> **WHAT THE EXERCISE ASKS**
Transcribe the full listing exactly, and drop every picture.

Start DATA

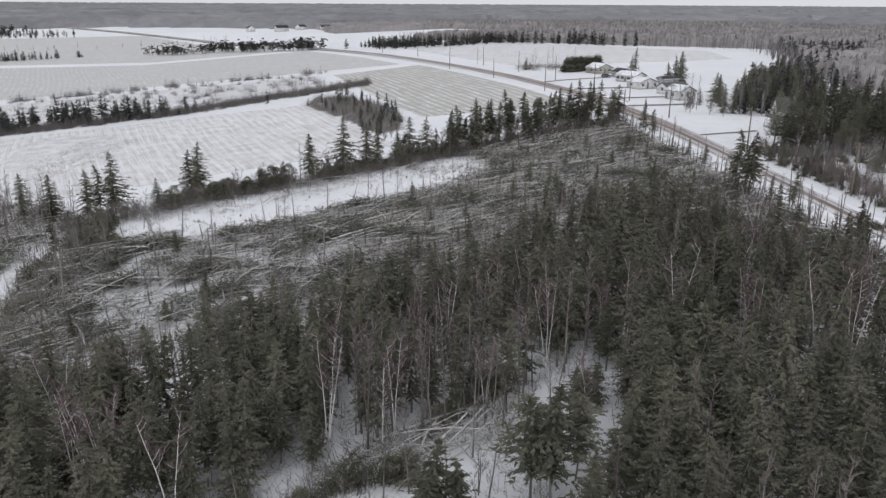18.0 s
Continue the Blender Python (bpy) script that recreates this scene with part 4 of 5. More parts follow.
# hedge of dark bushes below the field trees
rng = random.Random(41)
for i in range(120):
    f = i / 119
    x, y = -84 + 68 * f + rng.uniform(-1, 1), 136.5 + 10.5 * f + rng.uniform(-2.2, 2.2)
    k = rng.random()
    if noise.noise((x * 0.09, 0, 44)) < -0.12:
        continue
    (YOUNG if k < 0.15 else BUSHES if k < 0.75 else SHRUBS).put(rng.randrange(3), place(x, y + (1.2 if k < 0.75 else 0), rng.uniform(0, 6.28), rng.uniform(1.0, 1.9)))
for i in range(70):
    f = i / 69
    SHRUBS.put(rng.randrange(3), place(-16 + 50 * f + rng.uniform(-1, 1), 143.5 + 9.5 * f + rng.uniform(-1.5, 4), rng.uniform(0, 6.28), rng.uniform(0.9, 1.4)))
for i in range(16):
    f = i / 15
    BARES.put(rng.randrange(4), place(-92 + 76 * f + rng.uniform(-2, 2), 126 + 14 * f + rng.uniform(-4, 8), rng.uniform(0, 6.28), rng.uniform(0.6, 0.95), 1, rng.uniform(-0.2, 0.2)))

rows = [(rng.randrange(4), -88 + 122 * f + rng.uniform(-1, 1), 136 + 17 * f + rng.gauss(-1.5, 3.0), 0, rng.uniform(0, 6.28), 0, rng.uniform(0.8, 1.7), 1.3) for f in np.linspace(0, 1, 520)]
tagged(new("hedge_brush", scatter("hedge_brush", brush, [(k, x, y, h(x, y), t, l, s, q) for k, x, y, z, t, l, s, q in rows], TWIGS)), "brown brush under the field-edge spruces", "brush", kind="stuff")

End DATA

> **RIGHT ANSWER**
18.0 s
Continue the Blender Python (bpy) script that recreates this scene with part 4 of 5. More parts follow.
# hedge of dark bushes below the field trees
rng = random.Random(41)
for i in range(120):
    f = i / 119
    x, y = -84 + 68 * f + rng.uniform(-1, 1), 136.5 + 10.5 * f + rng.uniform(-2.2, 2.2)
    k = rng.random()
    if noise.noise((x * 0.09, 0, 44)) < -0.12:
        continue
    (YOUNG if k < 0.15 else BUSHES if k < 0.75 else SHRUBS).put(rng.randrange(3), place(x, y + (1.2 if k < 0.75 else 0), rng.uniform(0, 6.28), rng.uniform(1.0, 1.9)))
for i in range(70):
    f = i / 69
    SHRUBS.put(rng.randrange(3), place(-16 + 50 * f + rng.uniform(-1, 1), 143.5 + 9.5 * f + rng.uniform(-1.5, 4), rng.uniform(0, 6.28), rng.uniform(0.9, 1.4)))
for i in range(16):
    f = i / 15
    BARES.put(rng.randrange(4), place(-92 + 76 * f + rng.uniform(-2, 2), 126 + 14 * f + rng.uniform(-4, 8), rng.uniform(0, 6.28), rng.uniform(0.6, 0.95), 1, rng.uniform(-0.2, 0.2)))

rows = [(rng.randrange(4), -88 + 122 * f + rng.uniform(-1, 1), 136 + 17 * f + rng.gauss(-1.5, 3.0), 0, rng.uniform(0, 6.28), 0, rng.uniform(0.8, 1.7), 1.3) for f in np.linspace(0, 1, 520)]
tagged(new("hedge_brush", scatter("hedge_brush", brush, [(k, x, y, h(x, y), t, l, s, q) for k, x, y, z, t, l, s, q in rows], TWIGS)), "brown brush under the field-edge spruces", "brush", kind="stuff")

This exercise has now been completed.